Então pensei em nomes de hoje: Laura Morante, Isabelle Huppert, Diana Krall... Mas todas estão distantes da Terra Brasilis. Até que me veio em mente a figura saudosa e esbelta de Dina Sfat. Eis o exemplo prático capaz de confirmar qualquer teoria sobre a elegância feminina. Mesmo uma feita às pressas, dentro do metrô.

sábado, 28 de julho de 2007

A ERA DO FILHO ÚNICO

Passei uns dias em uma cidade cuja população é a de não mais de dois ou três quarteirões de São Paulo. Fiquei na casa de um casal de amigos. Eles têm um único filho, de quatro anos.

Numa manhã chuvosa apareceu uma van com nove colegas de escola para brincar com ele. Nas férias costumam fazer esse rodízio, um dia na casa de cada um. Grande idéia, pensei. Pena que não a tivessem tido naquelas nossas tardes de inverno do sul. A professora, que veio na van, informou:
< Todos eles são filhos únicos.
> Os nove?

Pois é: os nove. Dez, com o anfitrião. Eu sabia que a tendência ao filho único é um vento que sopra da China, varre a Europa e chega às capitais brasileiras. Conheço muita gente que só tem um, aliás como eu (ou assim espero, pois não conto com lobistas para me custear os gastos nos bastidores). Mas cala-te, boca! Basta dizer que, até ver a van chegar, eu não imaginava que um modelo minimalista de família estivesse em voga também no interior do país.

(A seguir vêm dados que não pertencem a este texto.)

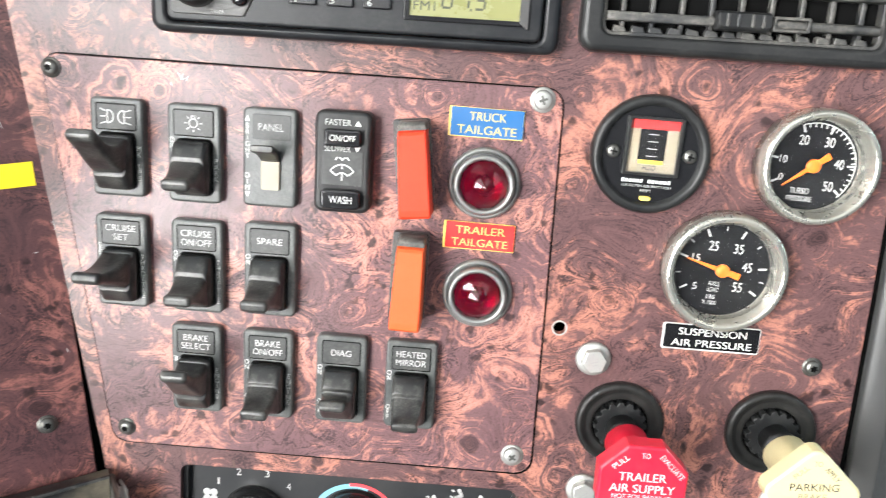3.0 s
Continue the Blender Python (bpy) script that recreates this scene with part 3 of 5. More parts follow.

Limitei-me ao espanto. Já não tenho o receio de antes em relação ao filho único. No passado, ele enfrentava duas formas de solidão. Uma em casa, por não ter aliados no desafio de fazer face ao mundo dos adultos. Outra, fora, por ser visto como exceção à regra.

Este último desconforto já não existe, uma vez que o filho único deixou de ser avis rara. Quanto à solidão doméstica, bem, de repente pode chegar uma van com nove crianças. No tempo das galochas, tínhamos de ficar sozinhos em casa vendo pingos de chuva escorrer no vidro da janela.

Ser filho único tem vantagens e desvantagens. Não cabe lastimar nem enaltecer. Porém o fenômeno se torna inquietante se o associamos à tendência atual de os jovens saírem de casa cada vez mais tarde. Há nisso um fator econômico e outro cultural: para eles, hoje, morar sozinho é menos importante do que foi para nós. Recusam um ritual de passagem. Isto, sim, me preocupa.

Surge um modo de convivência familiar muito diferente do que tivemos até hoje. Vislumbro um homem adulto, com nome “no mercado”, que continua comendo à noite o prato de comida que um de seus pais, idoso, foi esquentar no microondas. Dessa vez, a van não vai chegar.